House rejects bill to keep Homeland Security open

The House Friday defeated three-week extension of funding for the Department of Homeland Security, leaving it poised for closure at midnight.

The vote was 203-224 and failed thanks to universal opposition from Democrats and dozens of conservative Republicans.

Republican leaders said Congress will remain in session tonight and perhaps into the weekend in an effort to pass a funding bill.

The measure had been poised for fast approval in the Senate where and a signature from President Obama.

Friday’s congressional action marks the failed end of weeks of spending gridlock.

The legislation would have kept the department funded until March 19, all but guaranteeing another round of partisan wrangling in the weeks ahead.

House Republicans insisted on the short-term measure because they hoped to buy more time to negotiate with the Senate, which earlier Friday passed a $40 billion Homeland measure that lasts until Sept. 30, which is the end of the fiscal year.

Republicans want language inserted in the long-term bill that would curb President Obama’s executive actions on immigration. The Homeland bill once included such provisions but Senate Republicans stripped them out to get Democrats to stop blocking the spending bill in the Senate.

The House was poised to pass a provision to hold a conference with the Senate on the long-term bill, although Senate Democrats have pledged to block such a move in the upper chamber.

Republicans Friday were up against a difficult deadline. Homeland Security funding is scheduled to run out at the end of the day and GOP leaders were eager to avoid the political repercussions of a partial government closure that would have meant no paychecks for essential employees, including airport screeners and border patrol agents.

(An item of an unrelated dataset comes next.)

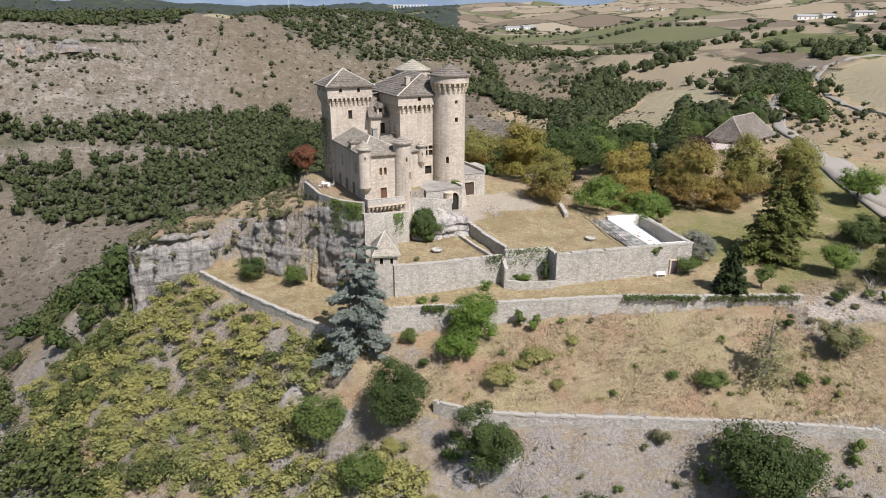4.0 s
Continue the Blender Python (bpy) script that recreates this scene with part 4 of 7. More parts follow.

But they could not convince their faction of conservative Republicans to go along with the plan. Many of them told the Washington Examiner they could not support any further funding of the department without language curbing Obama’s executive actions.

Democrats offered an amendment to extend funding until the end of the year. They argued that a three-week deal only extends the struggle to secure department funding, which they said the GOP is holding hostage to win immigration concessions from Obama.

“What is gained by further putting off a resolution to this crisis of the Republicans’ own making?” Rep. Lucille Roybal Allard, of California, who is the top Democrat on the panel that funds Homeland Security.

Democrats argued that a short-term bill prohibits the department from spending critical grant money that would be used to enhance both border and interior security.